:: Problem description ::
Transcribe the material exactly. Images do not belong in the copy.

[start]

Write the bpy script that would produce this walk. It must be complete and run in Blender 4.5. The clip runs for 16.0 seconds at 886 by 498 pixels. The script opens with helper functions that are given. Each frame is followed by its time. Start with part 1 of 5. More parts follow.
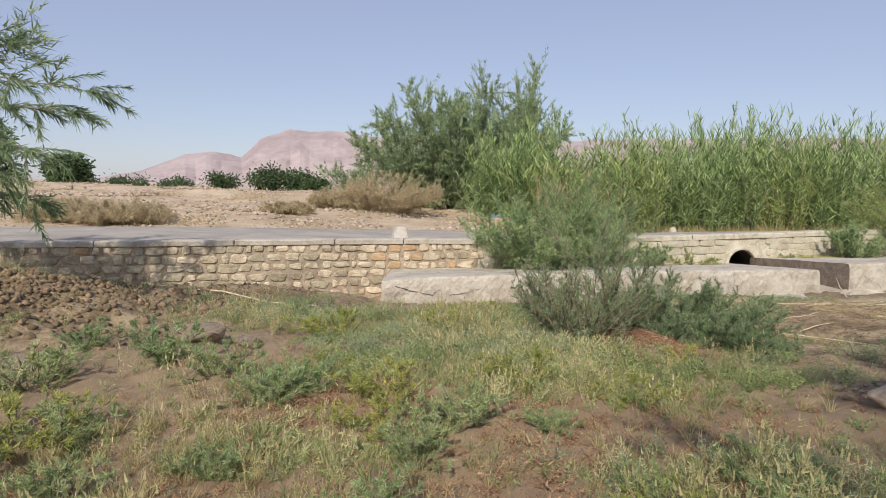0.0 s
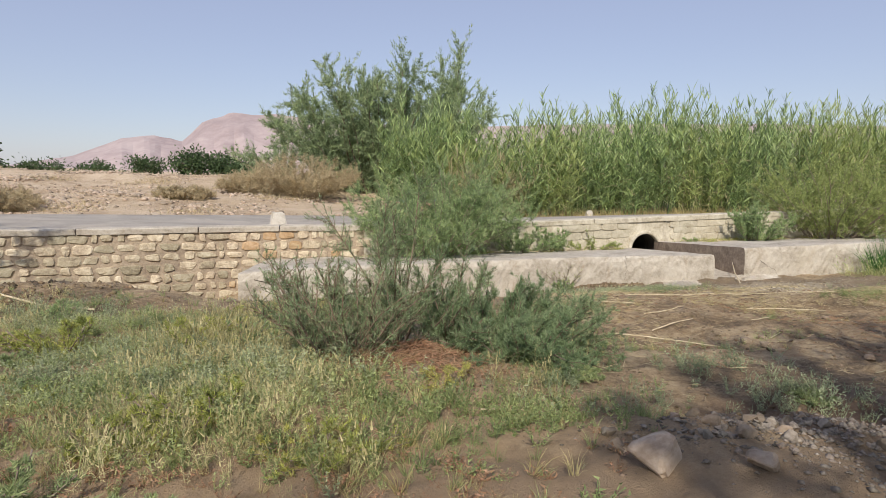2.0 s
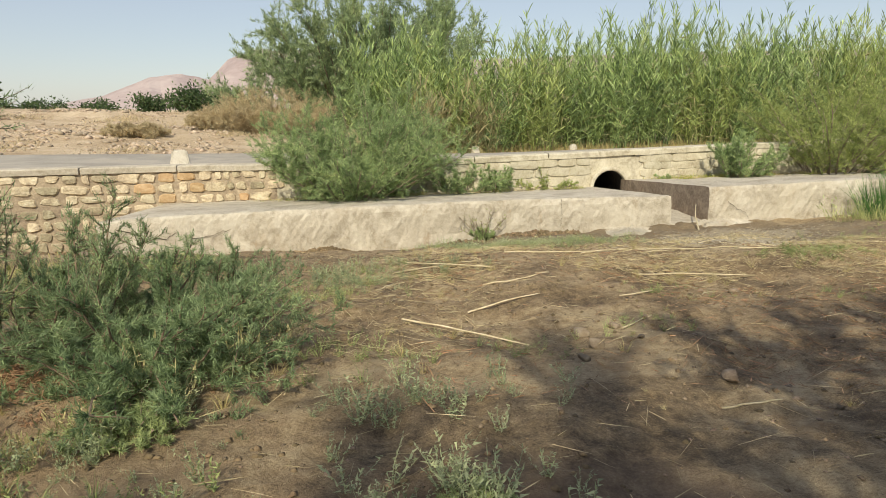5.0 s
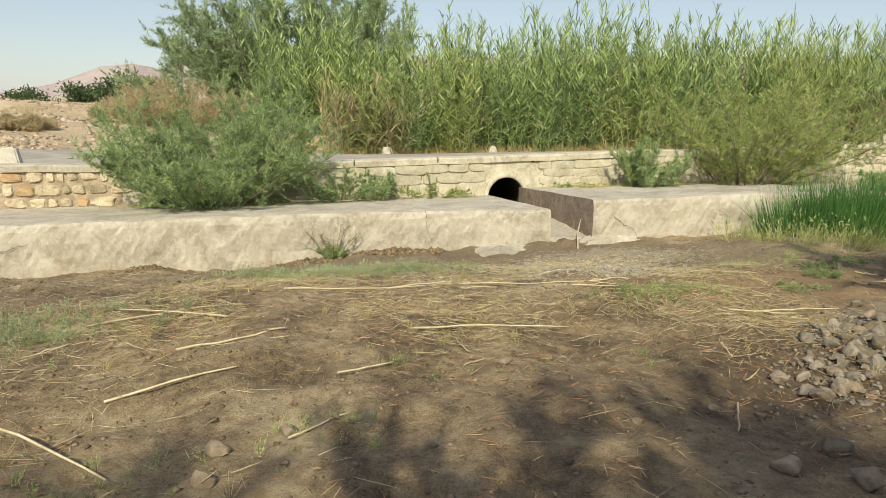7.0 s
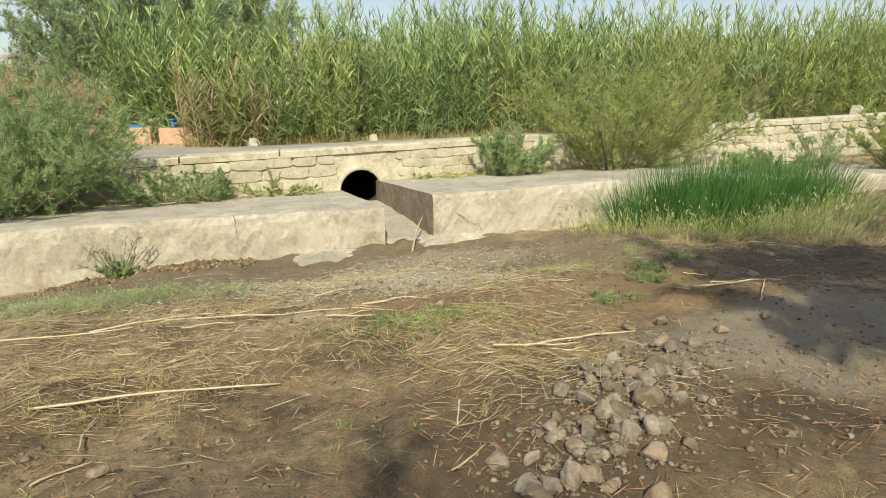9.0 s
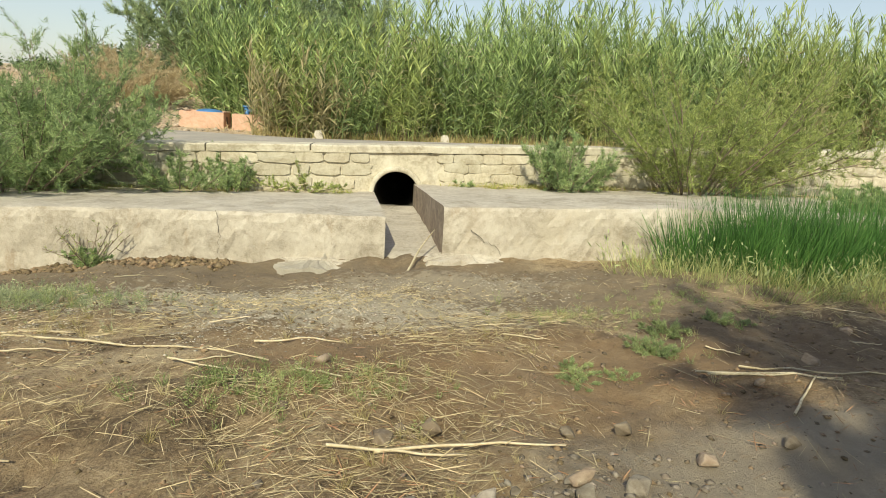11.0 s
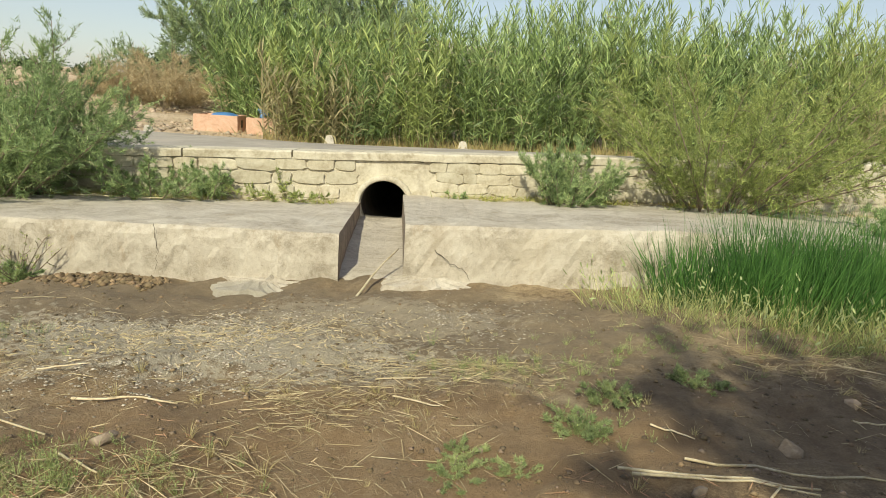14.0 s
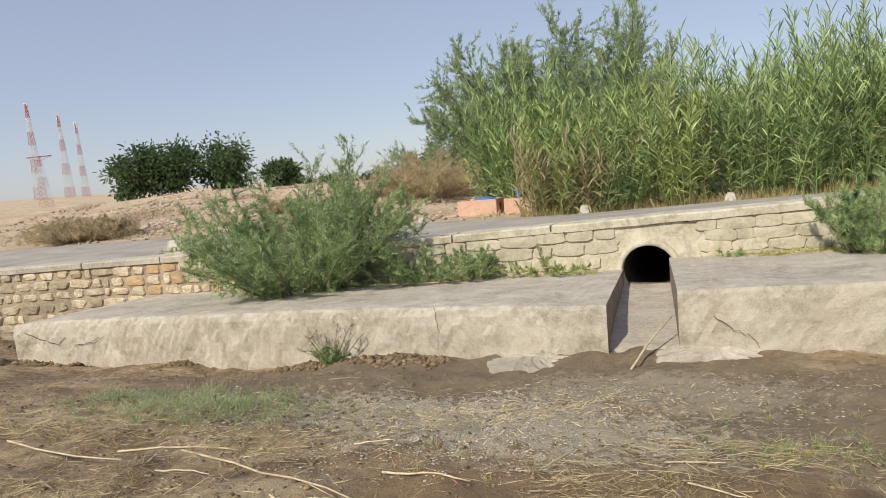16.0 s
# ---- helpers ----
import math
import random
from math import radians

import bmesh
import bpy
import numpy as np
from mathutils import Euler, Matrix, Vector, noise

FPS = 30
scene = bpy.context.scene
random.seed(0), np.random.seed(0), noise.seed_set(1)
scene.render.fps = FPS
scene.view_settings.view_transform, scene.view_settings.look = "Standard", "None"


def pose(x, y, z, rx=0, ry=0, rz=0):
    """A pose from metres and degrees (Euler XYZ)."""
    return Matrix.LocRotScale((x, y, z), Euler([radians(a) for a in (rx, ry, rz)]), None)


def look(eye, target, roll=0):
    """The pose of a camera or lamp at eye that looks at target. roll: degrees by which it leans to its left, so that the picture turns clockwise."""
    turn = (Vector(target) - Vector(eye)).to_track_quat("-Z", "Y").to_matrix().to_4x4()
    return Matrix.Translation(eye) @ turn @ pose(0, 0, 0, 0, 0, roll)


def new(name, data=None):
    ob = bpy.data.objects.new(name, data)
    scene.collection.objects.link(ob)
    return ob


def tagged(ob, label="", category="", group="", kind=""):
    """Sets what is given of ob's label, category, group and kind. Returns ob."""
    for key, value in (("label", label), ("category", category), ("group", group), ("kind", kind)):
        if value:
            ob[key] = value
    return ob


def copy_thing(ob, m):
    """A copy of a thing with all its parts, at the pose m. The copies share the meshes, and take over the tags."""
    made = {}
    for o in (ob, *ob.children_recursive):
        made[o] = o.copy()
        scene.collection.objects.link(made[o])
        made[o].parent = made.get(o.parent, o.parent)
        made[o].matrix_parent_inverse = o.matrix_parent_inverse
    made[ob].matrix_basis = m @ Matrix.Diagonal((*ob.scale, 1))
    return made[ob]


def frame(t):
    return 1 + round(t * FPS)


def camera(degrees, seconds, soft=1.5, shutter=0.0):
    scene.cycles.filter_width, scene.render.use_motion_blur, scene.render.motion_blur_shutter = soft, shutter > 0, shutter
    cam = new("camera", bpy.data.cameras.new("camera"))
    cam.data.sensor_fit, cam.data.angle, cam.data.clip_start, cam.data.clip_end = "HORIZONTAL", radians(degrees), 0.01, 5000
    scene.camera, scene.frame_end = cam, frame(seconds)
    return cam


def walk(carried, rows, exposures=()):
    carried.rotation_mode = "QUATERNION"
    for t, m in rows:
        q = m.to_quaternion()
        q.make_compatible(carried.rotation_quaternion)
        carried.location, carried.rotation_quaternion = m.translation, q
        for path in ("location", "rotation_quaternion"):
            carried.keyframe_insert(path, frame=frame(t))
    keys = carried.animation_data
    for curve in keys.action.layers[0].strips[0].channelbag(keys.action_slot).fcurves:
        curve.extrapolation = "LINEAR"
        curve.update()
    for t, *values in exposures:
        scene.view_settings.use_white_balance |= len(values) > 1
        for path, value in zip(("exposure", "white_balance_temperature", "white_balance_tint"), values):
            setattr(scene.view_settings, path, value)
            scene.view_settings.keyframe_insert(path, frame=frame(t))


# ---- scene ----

[end]

:: Solution for this task ::
Write the bpy script that would produce this walk. It must be complete and run in Blender 4.5. The clip runs for 16.0 seconds at 886 by 498 pixels. The script opens with helper functions that are given. Each frame is followed by its time. Start with part 1 of 5. More parts follow.
0.0 s
2.0 s
5.0 s
7.0 s
9.0 s
11.0 s
14.0 s
16.0 s
# ---- helpers ----
import math
import random
from math import radians

import bmesh
import bpy
import numpy as np
from mathutils import Euler, Matrix, Vector, noise

FPS = 30
scene = bpy.context.scene
random.seed(0), np.random.seed(0), noise.seed_set(1)
scene.render.fps = FPS
scene.view_settings.view_transform, scene.view_settings.look = "Standard", "None"


def pose(x, y, z, rx=0, ry=0, rz=0):
    """A pose from metres and degrees (Euler XYZ)."""
    return Matrix.LocRotScale((x, y, z), Euler([radians(a) for a in (rx, ry, rz)]), None)


def look(eye, target, roll=0):
    """The pose of a camera or lamp at eye that looks at target. roll: degrees by which it leans to its left, so that the picture turns clockwise."""
    turn = (Vector(target) - Vector(eye)).to_track_quat("-Z", "Y").to_matrix().to_4x4()
    return Matrix.Translation(eye) @ turn @ pose(0, 0, 0, 0, 0, roll)


def new(name, data=None):
    ob = bpy.data.objects.new(name, data)
    scene.collection.objects.link(ob)
    return ob


def tagged(ob, label="", category="", group="", kind=""):
    """Sets what is given of ob's label, category, group and kind. Returns ob."""
    for key, value in (("label", label), ("category", category), ("group", group), ("kind", kind)):
        if value:
            ob[key] = value
    return ob


def copy_thing(ob, m):
    """A copy of a thing with all its parts, at the pose m. The copies share the meshes, and take over the tags."""
    made = {}
    for o in (ob, *ob.children_recursive):
        made[o] = o.copy()
        scene.collection.objects.link(made[o])
        made[o].parent = made.get(o.parent, o.parent)
        made[o].matrix_parent_inverse = o.matrix_parent_inverse
    made[ob].matrix_basis = m @ Matrix.Diagonal((*ob.scale, 1))
    return made[ob]


def frame(t):
    return 1 + round(t * FPS)


def camera(degrees, seconds, soft=1.5, shutter=0.0):
    scene.cycles.filter_width, scene.render.use_motion_blur, scene.render.motion_blur_shutter = soft, shutter > 0, shutter
    cam = new("camera", bpy.data.cameras.new("camera"))
    cam.data.sensor_fit, cam.data.angle, cam.data.clip_start, cam.data.clip_end = "HORIZONTAL", radians(degrees), 0.01, 5000
    scene.camera, scene.frame_end = cam, frame(seconds)
    return cam


def walk(carried, rows, exposures=()):
    carried.rotation_mode = "QUATERNION"
    for t, m in rows:
        q = m.to_quaternion()
        q.make_compatible(carried.rotation_quaternion)
        carried.location, carried.rotation_quaternion = m.translation, q
        for path in ("location", "rotation_quaternion"):
            carried.keyframe_insert(path, frame=frame(t))
    keys = carried.animation_data
    for curve in keys.action.layers[0].strips[0].channelbag(keys.action_slot).fcurves:
        curve.extrapolation = "LINEAR"
        curve.update()
    for t, *values in exposures:
        scene.view_settings.use_white_balance |= len(values) > 1
        for path, value in zip(("exposure", "white_balance_temperature", "white_balance_tint"), values):
            setattr(scene.view_settings, path, value)
            scene.view_settings.keyframe_insert(path, frame=frame(t))


# ---- scene ----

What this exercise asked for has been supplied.